Today I will join the Mayor of Johannesburg, Mpho Phalatse, the Johannesburg MMC for Environment and Infrastructure Services (EISD), Michael Sun, DA Gauteng Leader, Solly Msimanga, and DA Shadow Deputy Minister of Trade and Industry, Mat Cuthbert, on a Community Infrastructure Protection Patrol in the Kaya Sands, Bloubosrand and Northriding areas of Johannesburg.

Please see photos here, here, here and here.

This is the fifth such patrol the DA-led local government, together with the local Community Policing Forum (CPF), has undertaken in Johannesburg. Previous patrols have covered Eldorado Park, Ennerdale, Doornkop, Dobsonville, Florida, Stormill, Glenvista and Mondeor.

The theft and vandalism of public infrastructure – in particular copper cable and rail stock, but also telecommunications infrastructure and electricity substation equipment – has had a devastating effect on our economy and the businesses who rely on this infrastructure to operate. Equally, ordinary South Africans have had to bear the brunt of these crimes through collapsed service delivery and public transport. And it is a scourge that is rapidly accelerating.

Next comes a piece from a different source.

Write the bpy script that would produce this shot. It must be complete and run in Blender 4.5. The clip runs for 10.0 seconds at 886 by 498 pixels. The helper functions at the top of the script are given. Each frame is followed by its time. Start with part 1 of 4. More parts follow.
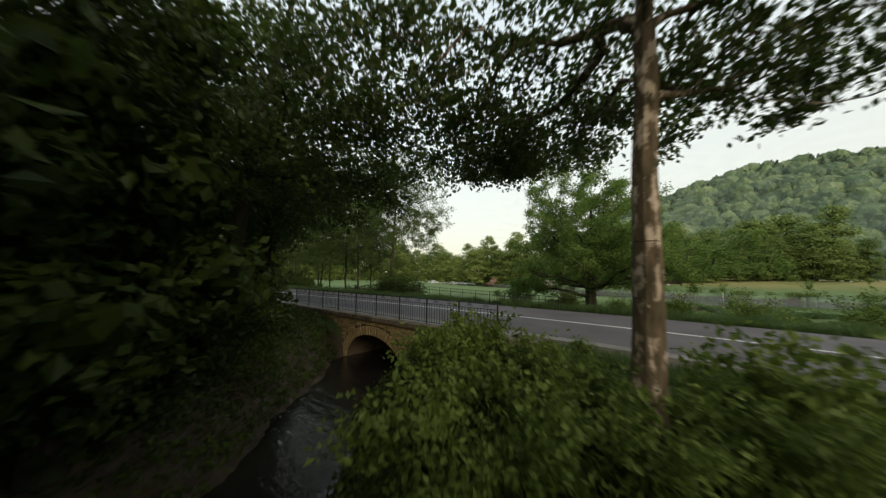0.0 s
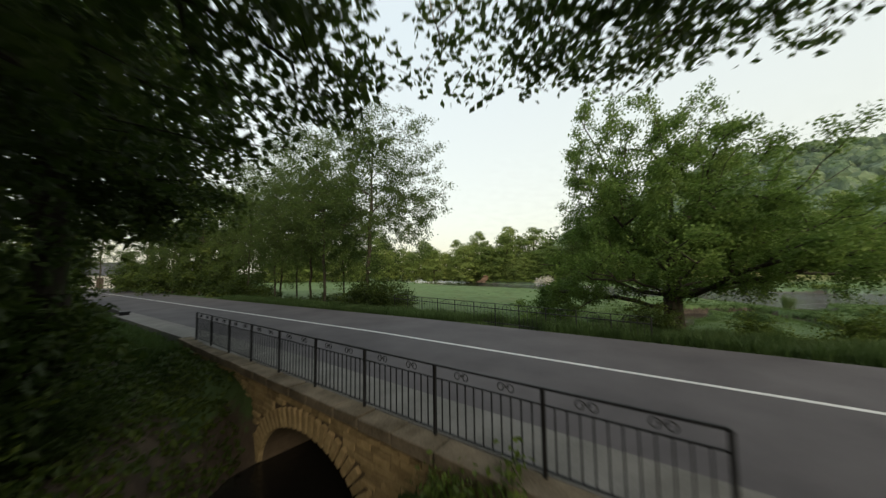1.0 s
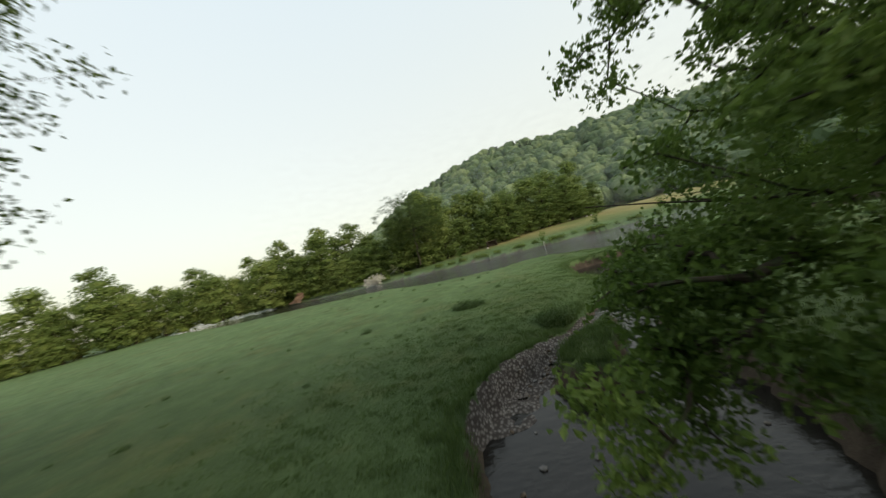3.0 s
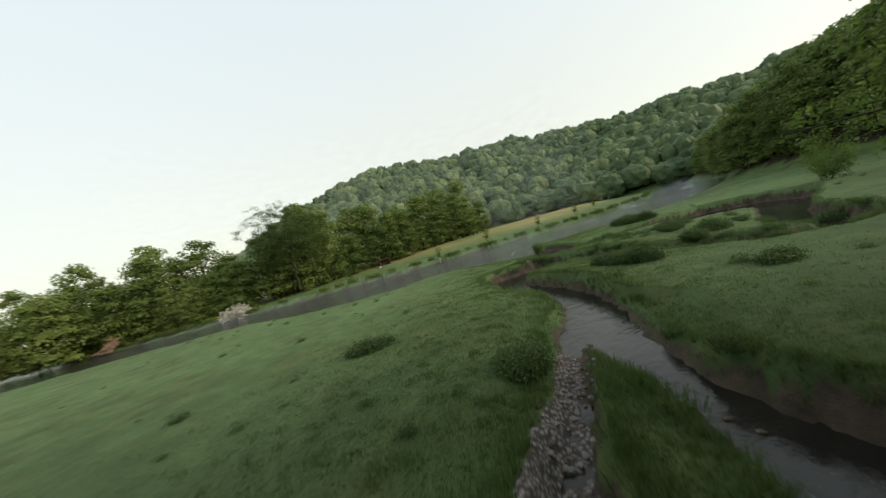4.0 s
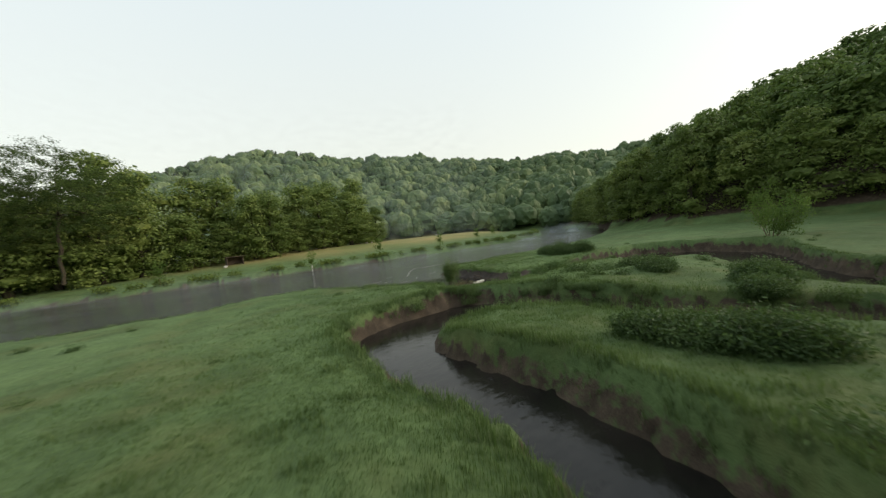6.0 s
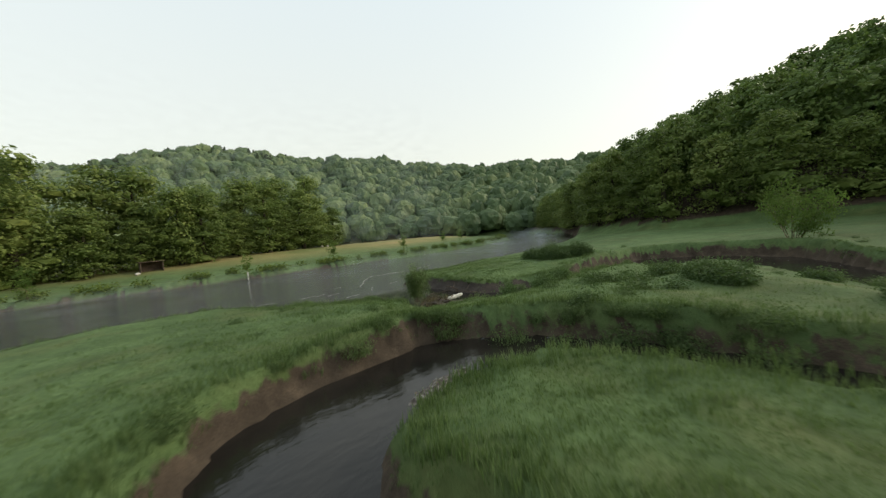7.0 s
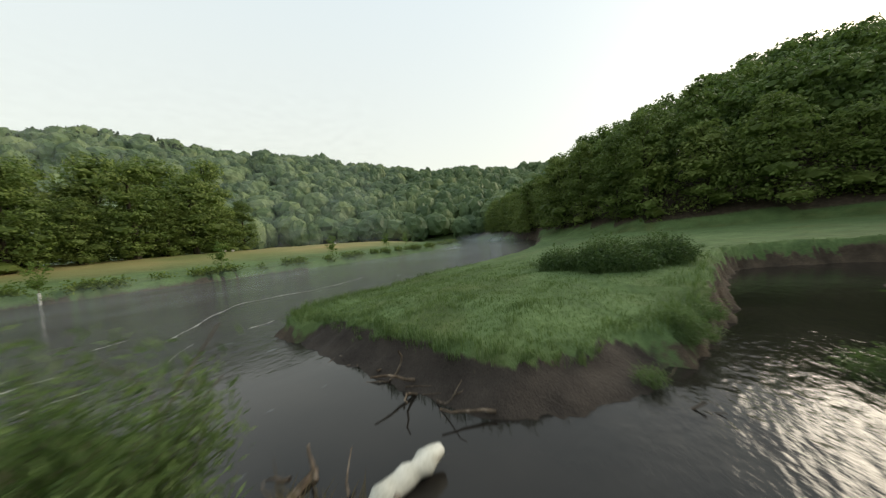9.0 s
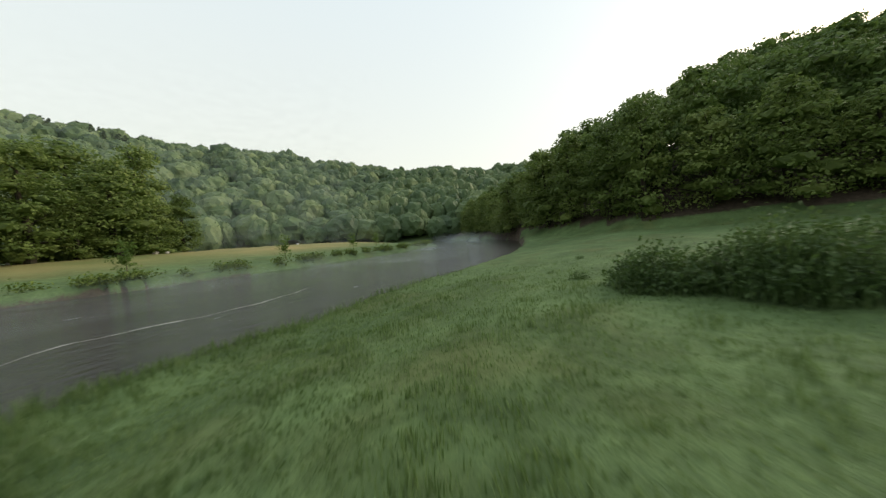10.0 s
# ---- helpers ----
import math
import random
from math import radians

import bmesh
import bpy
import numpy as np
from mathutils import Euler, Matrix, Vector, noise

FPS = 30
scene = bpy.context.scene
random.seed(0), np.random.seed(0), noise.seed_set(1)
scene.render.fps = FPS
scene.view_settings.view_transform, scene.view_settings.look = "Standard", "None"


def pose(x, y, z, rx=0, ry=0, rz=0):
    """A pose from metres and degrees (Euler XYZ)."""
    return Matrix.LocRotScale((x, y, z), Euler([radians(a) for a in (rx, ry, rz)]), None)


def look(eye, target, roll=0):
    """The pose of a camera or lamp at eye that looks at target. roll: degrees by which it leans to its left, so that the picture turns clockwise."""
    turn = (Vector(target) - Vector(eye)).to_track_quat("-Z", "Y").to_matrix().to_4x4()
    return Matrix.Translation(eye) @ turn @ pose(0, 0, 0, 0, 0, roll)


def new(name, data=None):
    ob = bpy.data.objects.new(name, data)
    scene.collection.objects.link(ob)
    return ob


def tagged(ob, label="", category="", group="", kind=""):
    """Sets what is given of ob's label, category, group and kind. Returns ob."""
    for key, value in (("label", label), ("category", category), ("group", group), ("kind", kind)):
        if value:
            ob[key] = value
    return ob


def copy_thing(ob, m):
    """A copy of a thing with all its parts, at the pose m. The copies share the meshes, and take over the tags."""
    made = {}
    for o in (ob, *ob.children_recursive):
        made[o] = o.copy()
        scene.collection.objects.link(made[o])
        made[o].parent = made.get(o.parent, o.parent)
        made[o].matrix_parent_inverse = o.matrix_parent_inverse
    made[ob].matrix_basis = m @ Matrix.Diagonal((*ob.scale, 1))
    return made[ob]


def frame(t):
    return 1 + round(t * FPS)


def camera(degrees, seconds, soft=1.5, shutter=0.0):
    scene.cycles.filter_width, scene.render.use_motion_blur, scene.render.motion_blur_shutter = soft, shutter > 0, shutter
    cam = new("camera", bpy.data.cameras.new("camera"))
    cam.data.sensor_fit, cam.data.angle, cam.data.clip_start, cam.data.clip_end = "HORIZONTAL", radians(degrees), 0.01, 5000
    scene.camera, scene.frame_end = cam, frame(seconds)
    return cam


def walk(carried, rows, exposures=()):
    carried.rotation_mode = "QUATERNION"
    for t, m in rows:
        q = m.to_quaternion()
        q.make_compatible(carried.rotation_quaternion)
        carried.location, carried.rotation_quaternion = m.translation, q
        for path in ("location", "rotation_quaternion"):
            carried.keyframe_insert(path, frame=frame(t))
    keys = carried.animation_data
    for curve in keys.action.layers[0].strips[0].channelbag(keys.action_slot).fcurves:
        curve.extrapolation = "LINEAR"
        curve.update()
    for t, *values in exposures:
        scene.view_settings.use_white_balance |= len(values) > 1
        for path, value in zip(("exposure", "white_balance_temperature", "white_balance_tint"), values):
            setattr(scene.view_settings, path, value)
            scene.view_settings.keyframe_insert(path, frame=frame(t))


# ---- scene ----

According to councillor Sun, almost 1500 cases of vandalism and cable theft have been reported to City Power in the past year, costing the city R24m in damages and repairs. City Power has lost more than R187m to copper cable theft and damage to electrical infrastructure in the past five years and now spends R100m a year on security measures.

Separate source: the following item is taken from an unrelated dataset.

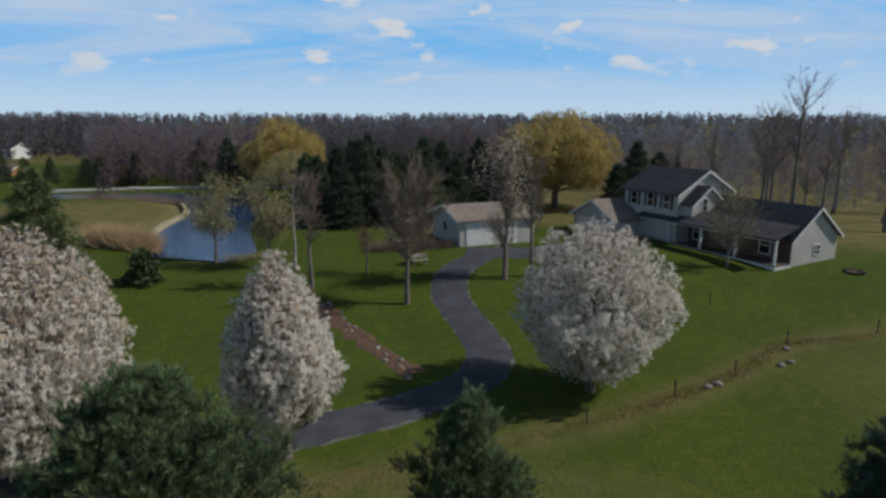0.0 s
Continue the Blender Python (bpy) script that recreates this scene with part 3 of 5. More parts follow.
def make_blossom(tall, rx, low, seed, shoots=2400, belly=0.4, tip=2.0, pinkness=0.3, per=8, size=0.07, up=0.9, lobes=0.1):
    """A blossoming pear: an egg or teardrop of upswept shoots, thick with flowers to its skin."""
    rng = np.random.default_rng(seed)
    r0 = 0.027 * tall
    deep = tall - low
    trunk = [(0, 0, -0.2, 0, 0, low, r0 * 1.3, r0), (0, 0, low, 0.05, 0.03, tall * 0.45, r0, r0 * 0.5), (0.05, 0.03, tall * 0.45, 0, 0, tall * 0.9, r0 * 0.5, 0.015)]
    ph = rng.random(6) * 6.28

    def skin(f, az):
        f = np.clip(f, 0, 1)
        g = np.clip((f - belly) / (1 - belly), 0, 1)
        r = np.where(f < belly, np.sqrt(np.clip(1 - ((belly - f) / belly) ** 2, 0, 1)) * 0.85 + 0.15 * f / belly, (1 - g ** tip) ** (0.5 if tip >= 2 else 0.8))
        w = np.sin(3 * az + 7 * f + ph[0]) + np.sin(5 * az - 11 * f + ph[1]) + 0.8 * np.sin(8 * az + 17 * f + ph[2]) + 0.6 * np.sin(13 * az - 26 * f + ph[3])
        return rx * r * (1 + lobes * 0.5 * w)

    n = shoots
    f = rng.beta(1.25, 1.5, n * 3)
    az = rng.random(n * 3) * 6.2832
    R = skin(f, az)
    pick = rng.random(n * 3) < R / R.max() + 0.08
    f, az, R = f[pick][:n], az[pick][:n], R[pick][:n]
    n = len(f)
    u = 1.05 - 0.75 * rng.random(n) ** 1.6
    hz_dir = np.stack([np.cos(az), np.sin(az), np.zeros(n)], -1)
    tipz = low + f * deep
    tips = hz_dir * (R * u)[:, None] + np.stack([np.zeros(n), np.zeros(n), tipz], -1)
    way = unit(hz_dir * (0.5 + 0.4 * (1 - f))[:, None] + np.array([0, 0, up]) + rng.normal(size=(n, 3)) * 0.28)
    ln = rng.uniform(0.3, 0.75, n) * (0.6 + 0.05 * tall)
    sb = tips - way * ln[:, None]
    sb[:, 2] = np.maximum(sb[:, 2], low * 0.75)
    segs = [(*a, *b, 0.011, 0.005) for a, b in zip(sb, tips)]
    for k in rng.choice(n, min(n, 150), replace=False):
        p = sb[k]
        rr = np.hypot(p[0], p[1])
        z0 = np.clip(p[2] - rr * rng.uniform(0.7, 1.3) - 0.3, low * 0.85, tall * 0.75)
        a = np.array([0.02, 0.02, z0])
        mid = np.array([p[0] * 0.6, p[1] * 0.6, z0 + (p[2] - z0) * 0.42])
        r = r0 * rng.uniform(0.12, 0.26)
        segs += [(*a, *mid, r, r * 0.6), (*mid, *p, r * 0.6, 0.012)]
    per_shoot = 4
    t = rng.random((n, per_shoot)) ** 0.7
    patch = 0.5 * (np.sin(tips[:, 0] * 3.3 + ph[4]) + np.sin(tips[:, 1] * 3.5 + ph[5]) + np.sin(tips[:, 2] * 2.7 + tips[:, 0] + ph[0]))
    fade = np.clip((f + 0.1 * patch - 0.5) * 2.6, 0, 1) * pinkness
    bloom = rng.random((n, per_shoot)) < (0.8 + 0.24 * patch)[:, None] * (1 - 0.5 * fade)[:, None]
    cl = sb[:, None] + (tips - sb)[:, None] * (0.15 + 0.87 * t)[..., None] + rng.normal(size=(n, per_shoot, 3)) * 0.05
    fade = np.repeat(fade, per_shoot)[bloom.ravel()]
    cl = cl[bloom]
    tw = slivers(np.repeat(sb, 2, 0), np.repeat(tips - sb, 2, 0) + rng.normal(size=(n * 2, 3)) * 0.22 + np.array([0, 0, 0.12]), np.repeat(0.4 + 0.5 * f, 2) * rng.uniform(0.6, 1.25, n * 2), 0.012, rng)
    fl = np.repeat(cl, per, 0) + rng.normal(size=(len(cl) * per, 3)) * 0.042
    pv, pf = petal_tris(fl, size * rng.uniform(0.6, 1.3, len(fl)), rng, tall * 0.4)
    pink = (rng.random(len(cl)) < 0.05 + 0.8 * fade).repeat(per)
    return tubes(trunk, 8), tubes(segs, 3), tw, (pv, pf, pink.astype(int))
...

Transnet claims that the theft of copper cable has increased by 177% over the past five years. Last year Telkom, Eskom, Prasa and Transnet said in a statement that cable theft and infrastructure vandalism results in a direct loss of R7bn, but a staggering R187bn knock-on effect on the economy each year.

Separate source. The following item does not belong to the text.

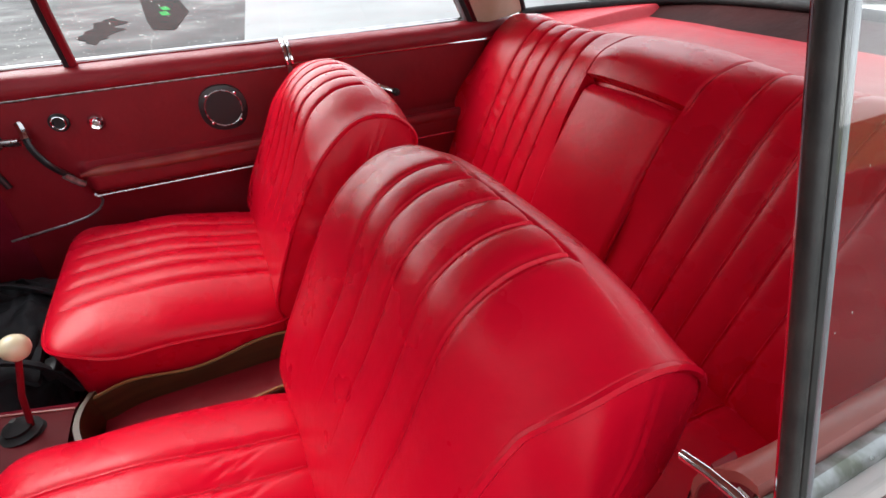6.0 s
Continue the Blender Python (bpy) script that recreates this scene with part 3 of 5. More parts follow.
# bonnet, wings, scuttle
part("bonnet", slab(lambda u, v: ((-1 + 2 * u) * 0.66, -3.3 + (3.3 + screen_base((-1 + 2 * u) * 0.66) - 0.05) * v,
                                  0.945 - 0.055 * (1 - v) ** 2 - 0.04 * (-1 + 2 * u) ** 2 + 0.012 * bump_at(-1 + 2 * u, 0, 0.12)), 30, 24, (0, 0, -0.02)), WHITE, coupe)
part("scuttle", sheet(lambda u, v: ((-1 + 2 * u) * 0.70, screen_base((-1 + 2 * u) * 0.70) - 0.055 + 0.06 * v, 0.945 - 0.04 * (-1 + 2 * u) ** 2 + 0.03 * v), 40, 4), WHITE, coupe)
for s in (-1, 1):
    part("front_wing", sheet(lambda u, v: (s * (0.66 + 0.24 * math.sin(math.pi / 2 * v)), -3.35 + 1.91 * u, 0.30 + (0.58 + 0.04 * u) * math.cos(math.pi / 2 * v) ** 0.6), 20, 16), WHITE, coupe)

# boot lid and the rear wings with their low fins
part("boot_lid", slab(lambda u, v: ((-1 + 2 * u) * 0.725, tail_base((-1 + 2 * u) * 0.675) + 0.02 + (1.95 - tail_base((-1 + 2 * u) * 0.675)) * v,
                                    0.962 + 0.028 * step(0.0, 0.25, v) - 0.080 * (-1 + 2 * u) ** 2 * (0.4 + 0.6 * step(0.0, 0.25, v)) - 0.115 * max(0.0, v - 0.2)), 60, 20, (0, 0, -0.015)), WHITE, coupe)
for s in (-1, 1):
    def wing(u, v, s=s):
        y = -0.545 + 2.30 * u
        crown = 0.945 - 0.050 * max(0.0, y - 0.5) - 0.14 * max(0.0, y - 1.1) ** 2
        a = math.pi * v
        low = 0.055 * step(0.45, 0.0, v) * step(0.55, 0.85, y)
        return (s * (0.728 - 0.035 * step(0.55, 0.85, y) + (0.065 + 0.080 * step(0.2, 0.7, y)) * (1 - math.cos(a)) / 2 + 0.02 * u), y, crown + (0.006 + 0.014 * u) * math.sin(a) - low - 0.62 * step(0.5, 1.0, v))
    part("rear_wing", sheet(wing, 50, 24), WHITE, coupe)
    part("belt_chrome", tube([(s * 0.752, y, 0.952) for y in np.linspace(-0.545, 0.10, 12)], 0.006, 6, flat=1.6), CHROME, coupe)

# the closed far door's skin, nose and tail panels, and the road wheels
part("far_door_skin", slab(lambda u, v: (-0.765 - 0.075 * math.sin(math.pi * (0.15 + 0.7 * v)), -1.30 + 0.78 * u, 0.36 + 0.585 * v), 16, 12, (-0.012, 0, 0)), WHITE, coupe)
part("nose_panel", slab(lambda u, v: ((-1 + 2 * u) * 0.88, -3.34 - 0.04 * math.cos(math.pi * (u - 0.5)) - 0.03 * math.sin(math.pi * v), 0.30 + (0.58 - 0.08 * abs(-1 + 2 * u) ** 4) * v), 24, 10, (0, 0.02, 0)), WHITE, coupe)
part("tail_panel", slab(lambda u, v: ((-1 + 2 * u) * 0.80, 1.92 + 0.03 * math.cos(math.pi * (u - 0.5)) + 0.03 * math.sin(math.pi * v), 0.34 + 0.46 * v), 24, 10, (0, -0.02, 0)), WHITE, coupe)
for s in (-1, 1):
    part("tail_flank", slab(lambda u, v: (s * (0.80 + 0.05 * math.sin(math.pi * v)), 1.50 + 0.42 * u, 0.34 + 0.46 * v), 10, 10, (-s * 0.02, 0, 0)), WHITE, coupe)
    for y in (-2.35, 0.42):
        wheel = road_wheel(coupe, 0, 0, 0.33, 1, spokes=8)
        wheel.matrix_basis = pose(s * 0.815, y, G + 0.33, 90, 0, 90 * s)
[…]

Our country and our economy cannot survive this relentless looting of critical infrastructure, and this is why the DA has taken action by setting up a task team and requesting a debate in the National Assembly on the matter. The Speaker of the National Assembly has agreed to our request and has granted this for the first week of Parliament’s return.

But our actions are not limited to the legislature. Today’s Community Infrastructure Protection Patrol, and those before it, are a demonstration of what we call the whole-of-society approach in combatting the challenges facing our country. The patrols include, among others, the Metro Police, local Community Watch, councillors and the CPF. It is this close cooperation between government, civil society and committed citizens that holds the key to overcoming this challenge.

But first the issue must be correctly identified. The solution to stemming the tide lies in law enforcement and crime prevention and not, as Ministers Pravin Gordhan and Fikile Mbalula claim, in banning the export of scrap metal. All that would do is play into the hands of those with vested interests in the upstream steel industry, as well as well as further encourage a massive local illicit market. This is an issue of criminality, and it requires an appropriate response.

In addition to involving the community in patrols such as these, there are a number of interventions available to local governments. These include setting up specialised units within metro and town law-enforcement authorities, placing indelible markings on all electrical infrastructure, securing infrastructure with antitheft bolts and fasteners, utilising alternative metals to replace copper, sharing information with local law enforcement and metal recyclers, and allocating the necessary budget for security patrols at sites such as substations.

Where the DA governs, we already prioritise the protection of infrastructure. In 2017, an Anti-Cable Theft Unit was established within the Tshwane Metro Police Department (TMPD) to provide static guarding at open tranches and substations, conduct patrols of hotspots, inspect scrapyards, and respond to cable theft complaints. In 2018 the City of Tshwane also purchased 103 off-road vehicles for the express purpose of combating cable theft. In the City of Johannesburg, the Metro Police Department (JMPD) is at an advanced stage of establishing a Special Patrol Unit to deal with infrastructure protection, and the Group Forensic and Investigation Service (GFIS) is also coordinating the City’s long-term strategy.

But even all these interventions at local level are not enough. What is required is the full cooperation of all spheres of government. National government needs to come to the party and match the efforts of this local government if we are to have any chance of success. We will make this call again when we debate this matter in Parliament, but this is what is urgently required of national government:

  • The Second-Hand Goods Act of 2009 must be properly implemented.
  • Copper theft must have its own crime code, and it must be a priority crime for the police.
  • A specialised police unit must be created within SAPS.
  • All relevant parastatals must set measurable copper theft reduction targets.
  • Law enforcement must establish close co-operation with metal recyclers to allow for better tracking of illegally-traded metals.
  • The Non-ferrous Metals Crime Combating Committee must be better empowered through legislation and its own dedicated budget.
  • Government must establish a reward hotline.
  • The backlog of scrap dealer licences must be eradicated.
  • The recording of all scrap metal sales must be standardised.

Only through full cooperation between local, provincial and national governments – including specialised units within SAPS and Metro Police – and with the help of civil society, the business community and committed citizens – will we end the scourge of infrastructure theft and vandalism. These criminals have attacked all of us, and it will take a whole-of-society effort to fight them back.